What’s striking about some of these labor practices is the absence of reciprocity. When a top executive agrees to a noncompete clause in a contract, it is typically the product of a negotiation in which there is some symmetry: The executive isn’t allowed to quit for a competitor, but he or she is guaranteed to be paid for the length of the contract even if fired.

Jimmy John’s appears to have demanded the same loyalty as the price of having a low-paid job hourly job making sandwiches, from which the worker could be fired at any time for any reason. Similarly, retailers demand that their workers adjust to schedules that are set by computers and can vary widely from week to week or involve sending people home if sales are slow, but have little patience for an employee who needs to leave early to pick up a sick child.

There are three questions facing employers as they make a broad range of decisions about what kind of arrangement they will have with their workers, particularly in this era when fewer and fewer employees are represented by unions.

First, what is legally acceptable? The courts are even now hearing litigation on some of these questionable employment practices.

Second, what is economically acceptable? For the last six years, unemployment has been very high, meaning workers have had little leverage to demand higher pay and better conditions.

Third, what is morally acceptable? In this depressed job market, employers can get away with some practices that are entirely legal but seem fundamentally unfair.

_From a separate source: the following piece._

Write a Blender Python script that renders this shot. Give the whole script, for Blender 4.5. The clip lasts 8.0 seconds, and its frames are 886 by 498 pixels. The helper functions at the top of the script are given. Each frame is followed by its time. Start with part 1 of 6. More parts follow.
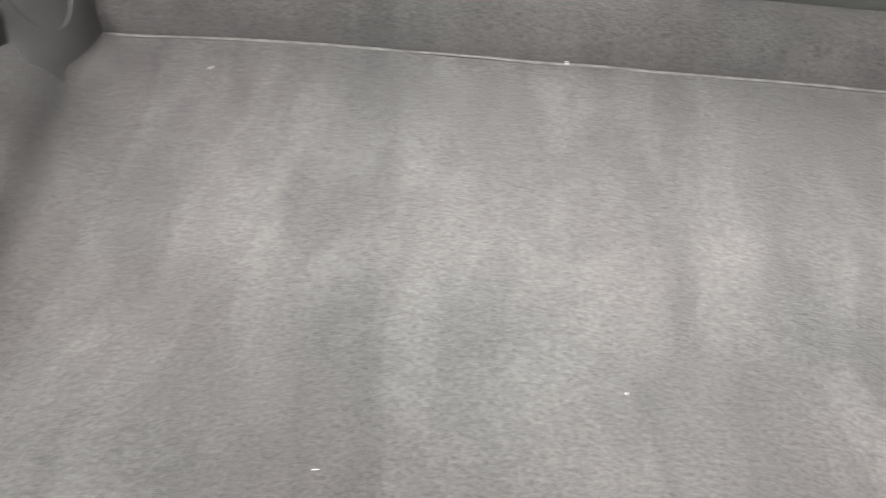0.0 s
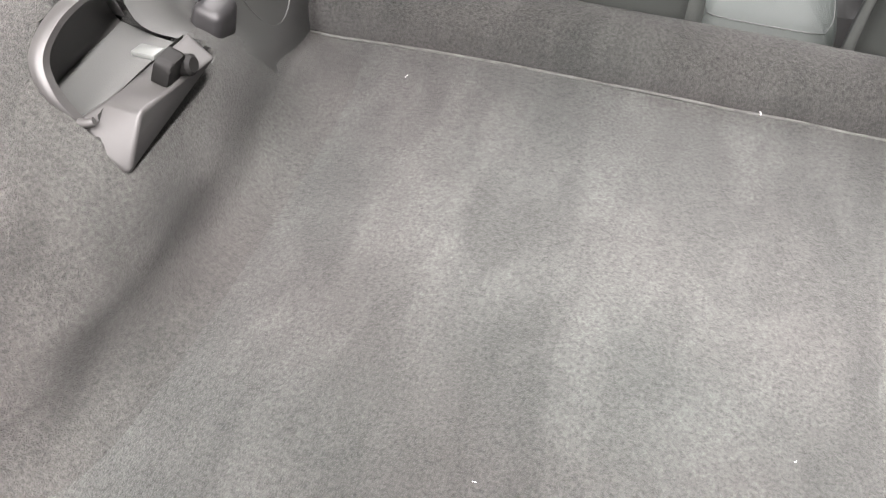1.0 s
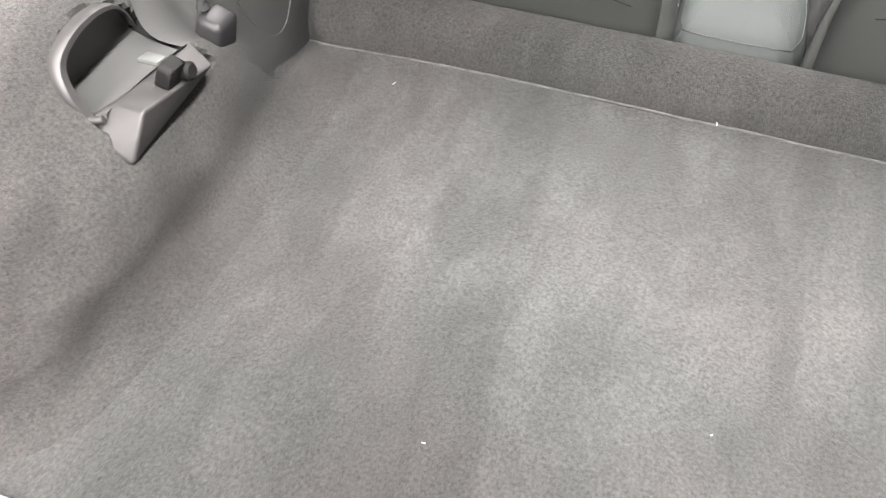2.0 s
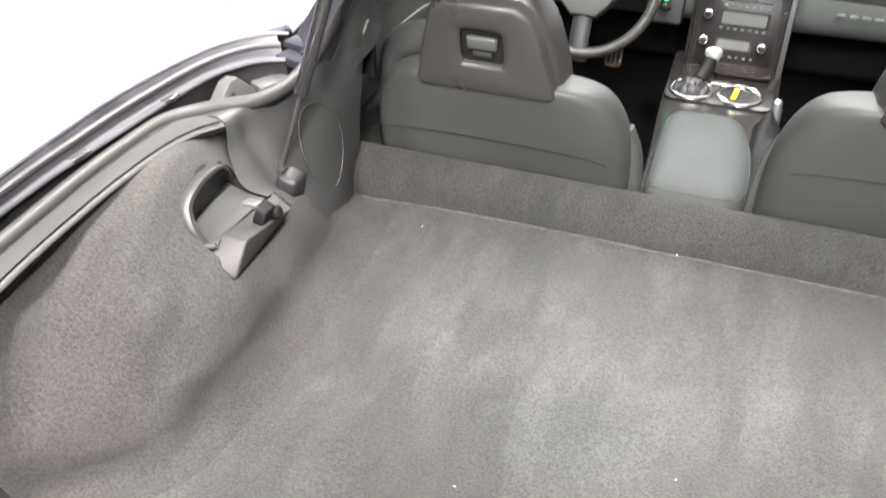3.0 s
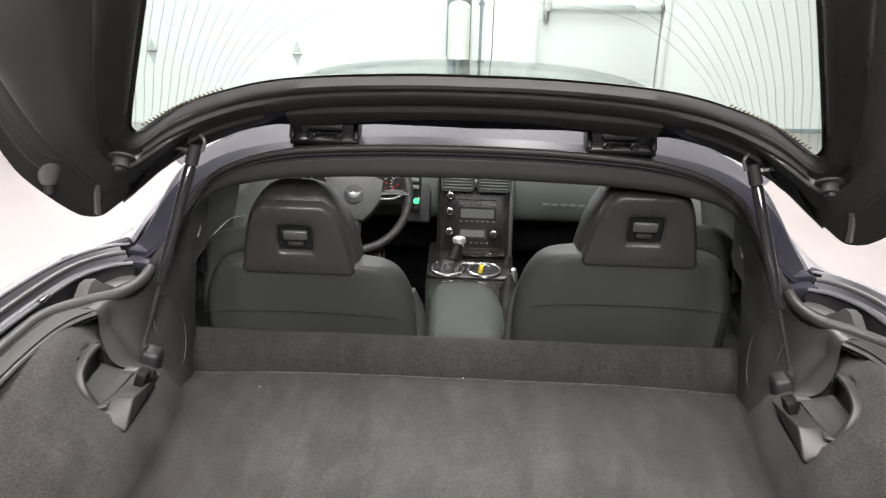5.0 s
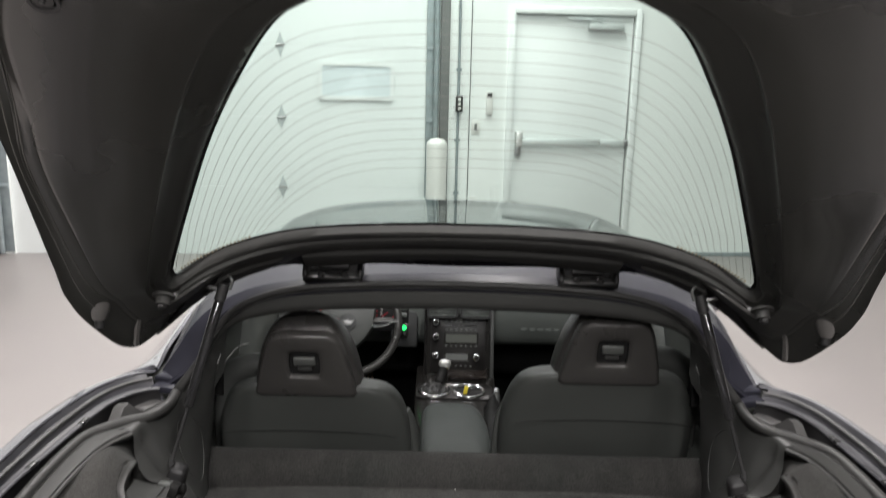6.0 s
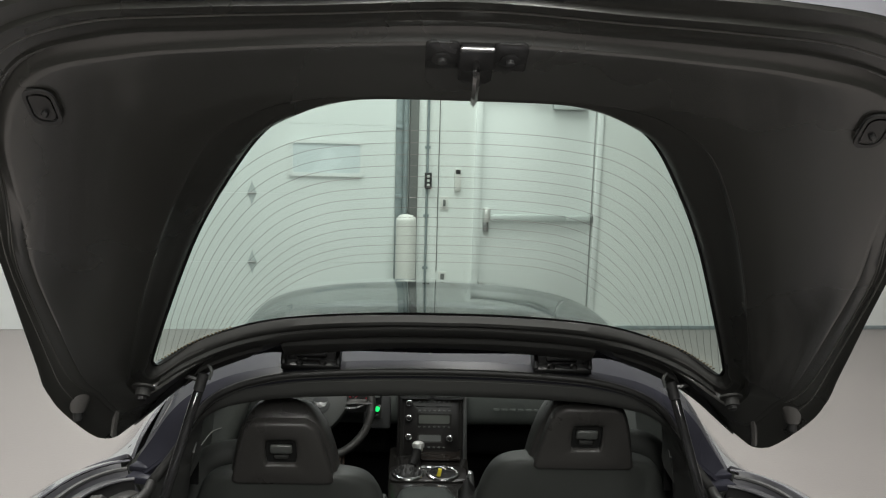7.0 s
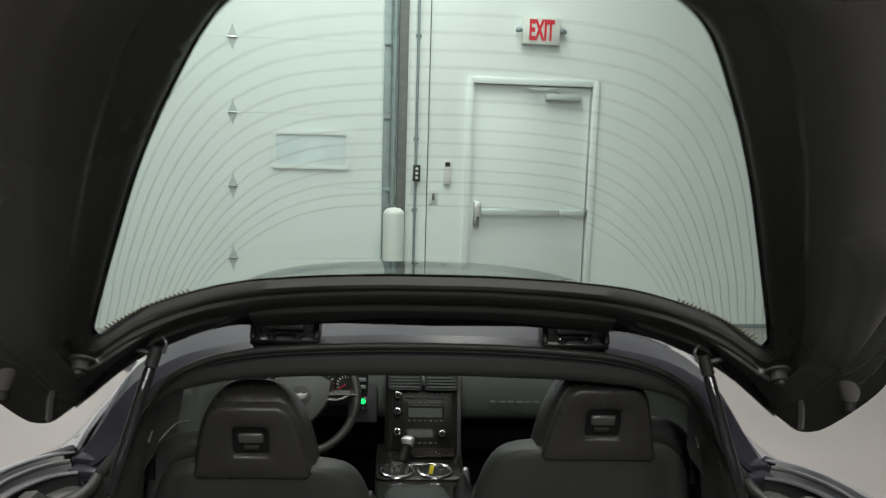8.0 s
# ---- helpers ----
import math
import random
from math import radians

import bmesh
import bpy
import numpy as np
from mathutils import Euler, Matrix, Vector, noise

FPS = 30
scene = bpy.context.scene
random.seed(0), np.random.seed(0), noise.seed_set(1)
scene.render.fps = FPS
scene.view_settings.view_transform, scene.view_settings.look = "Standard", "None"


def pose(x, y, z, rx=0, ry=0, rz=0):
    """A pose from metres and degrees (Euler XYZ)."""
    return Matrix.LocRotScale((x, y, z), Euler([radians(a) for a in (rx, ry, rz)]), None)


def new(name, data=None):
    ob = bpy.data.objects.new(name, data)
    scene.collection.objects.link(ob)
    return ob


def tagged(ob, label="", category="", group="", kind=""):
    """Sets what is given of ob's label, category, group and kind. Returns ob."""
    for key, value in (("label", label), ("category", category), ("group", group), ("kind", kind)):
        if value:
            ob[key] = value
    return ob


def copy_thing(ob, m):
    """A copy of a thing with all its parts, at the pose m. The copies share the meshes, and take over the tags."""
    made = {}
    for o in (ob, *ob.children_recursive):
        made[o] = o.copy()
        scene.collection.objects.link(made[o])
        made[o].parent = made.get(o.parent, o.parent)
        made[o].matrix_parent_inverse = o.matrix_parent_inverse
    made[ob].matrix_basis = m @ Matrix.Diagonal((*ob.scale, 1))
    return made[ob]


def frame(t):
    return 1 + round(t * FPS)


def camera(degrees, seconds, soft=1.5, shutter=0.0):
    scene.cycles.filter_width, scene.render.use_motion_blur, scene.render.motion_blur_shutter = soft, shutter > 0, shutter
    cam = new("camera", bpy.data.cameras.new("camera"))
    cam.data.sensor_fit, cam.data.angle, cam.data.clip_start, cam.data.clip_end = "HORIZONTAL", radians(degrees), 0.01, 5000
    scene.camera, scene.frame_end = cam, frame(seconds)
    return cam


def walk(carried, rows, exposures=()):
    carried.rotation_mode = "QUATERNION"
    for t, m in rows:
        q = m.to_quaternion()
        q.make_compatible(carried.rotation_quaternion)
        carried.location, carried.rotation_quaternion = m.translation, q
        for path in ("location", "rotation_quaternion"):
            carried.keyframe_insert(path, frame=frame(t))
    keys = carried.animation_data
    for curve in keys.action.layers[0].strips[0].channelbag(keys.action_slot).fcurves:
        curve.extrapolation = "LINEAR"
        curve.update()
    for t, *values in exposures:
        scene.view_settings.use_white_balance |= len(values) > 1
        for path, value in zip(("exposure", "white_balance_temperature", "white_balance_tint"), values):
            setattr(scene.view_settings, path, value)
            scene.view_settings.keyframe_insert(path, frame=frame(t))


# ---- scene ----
cam = camera(55.70, 8.0, soft=1.15, shutter=0.4)
# seconds, x, y, z in metres, then yaw, pitch and roll in degrees
PATH = [
    (0.0, -0.0643, -0.8410, 1.3268, 5.352, -49.309, 1.465),
    (0.5, -0.1345, -0.8622, 1.3383, 12.193, -48.732, 0.817),
    (1.0, -0.1250, -0.8568, 1.3412, 17.146, -48.485, 0.978),
    (1.2, -0.1008, -0.8525, 1.3510, 17.823, -48.508, 1.159),
    (2.3, -0.0231, -0.9651, 1.4475, 21.169, -47.797, -0.735),
    (2.5, -0.0058, -1.0198, 1.4879, 21.353, -44.879, -0.832),
    (3.0, 0.0170, -1.1532, 1.5416, 20.141, -36.985, -0.074),
    (3.5, 0.0046, -1.2277, 1.5758, 16.949, -31.444, 1.199),
    (4.0, 0.0344, -1.3070, 1.5945, 8.843, -26.478, 1.633),
    (4.2, 0.0397, -1.3365, 1.6027, 6.368, -25.509, 1.959),
    (5.3, -0.0228, -1.6606, 1.6384, 0.996, -20.267, 1.335),
    (5.5, -0.0279, -1.7145, 1.6566, 0.697, -19.298, 1.299),
    (6.0, -0.0394, -1.7954, 1.7093, 0.059, -13.138, 1.344),
    (6.5, -0.0530, -1.8312, 1.7456, -1.214, -9.658, 1.575),
    (7.0, -0.0646, -1.8318, 1.7579, -2.152, -8.311, 1.636),
    (7.5, -0.0727, -1.7806, 1.7346, -2.601, -7.617, 1.588),
    (8.0, -0.0681, -1.5935, 1.6203, -3.022, -7.764, 1.695),
]
# seconds, stops, kelvin, tint
EXPOSURES = [(0.0, 2.26, 6500, 15), (0.6, 2.40, 6500, 15), (1.2, 2.40, 6500, 15), (2.5, 2.38, 6500, 14), (3.0, 2.38, 6500, 14), (3.5, 2.05, 6500, 14), (4.2, 1.41, 6500, 14), (5.5, 0.65, 6500, 15), (6.5, -0.24, 6500, 7), (8.0, -0.42, 6500, 5)]
walk(cam, [(t, pose(x, y, z, 90 + pitch, 0, yaw) @ pose(0, 0, 0, 0, 0, roll)) for t, x, y, z, yaw, pitch, roll in PATH], EXPOSURES)

# ---- light: a closed hall, greyed where unseen, with rows of ceiling fixtures ----
world = bpy.data.worlds.new("hall_world")
world.use_nodes = True
world.node_tree.nodes["Background"].inputs[0].default_value = (0.9, 0.95, 1.0, 1)
world.node_tree.nodes["Background"].inputs[1].default_value = 0.02
scene.world = world

ROOM = Matrix.Translation((0, 5.296, 0)) @ Matrix.Rotation(radians(5.0), 4, "Z")
CEILING_Z = 4.6
FIXTURES = [(x, y) for y in (-1.6, -5.8, -8.8, -11.8) for x in (-1.6, 0.4)]
LAMP_WATTS = 124.0


# ---- materials ----
def socket(node, name, value):
    node.inputs[name].default_value = value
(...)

Future conditions for hourly workers will depend on what happens on all three frontiers. The courts will have their say on a range of wage theft, independent contractor classifications, and other labor issues in the months ahead. The economic recovery has picked up, but it is not clear yet whether it has improved enough to alter the balance of power between employers and workers.

And as for morality, well, that comes down to whether more employers decide that basic human decency requires viewing their workers not as interchangeable cogs to be paid as little as possible and worked to the bone but as valuable partners in building a company for the long term.

A handful of large companies, including Costco, Whole Foods and the fast food chain In-N-Out Burger, have embraced that approach, paying above-market wages and offering benefits for even entry-level workers. A major question for the future of the economy — and working conditions for millions of Americans — is whether the rest of corporate America, encouraged along by legal decisions, public pressure and an improving economy, will start to follow suit.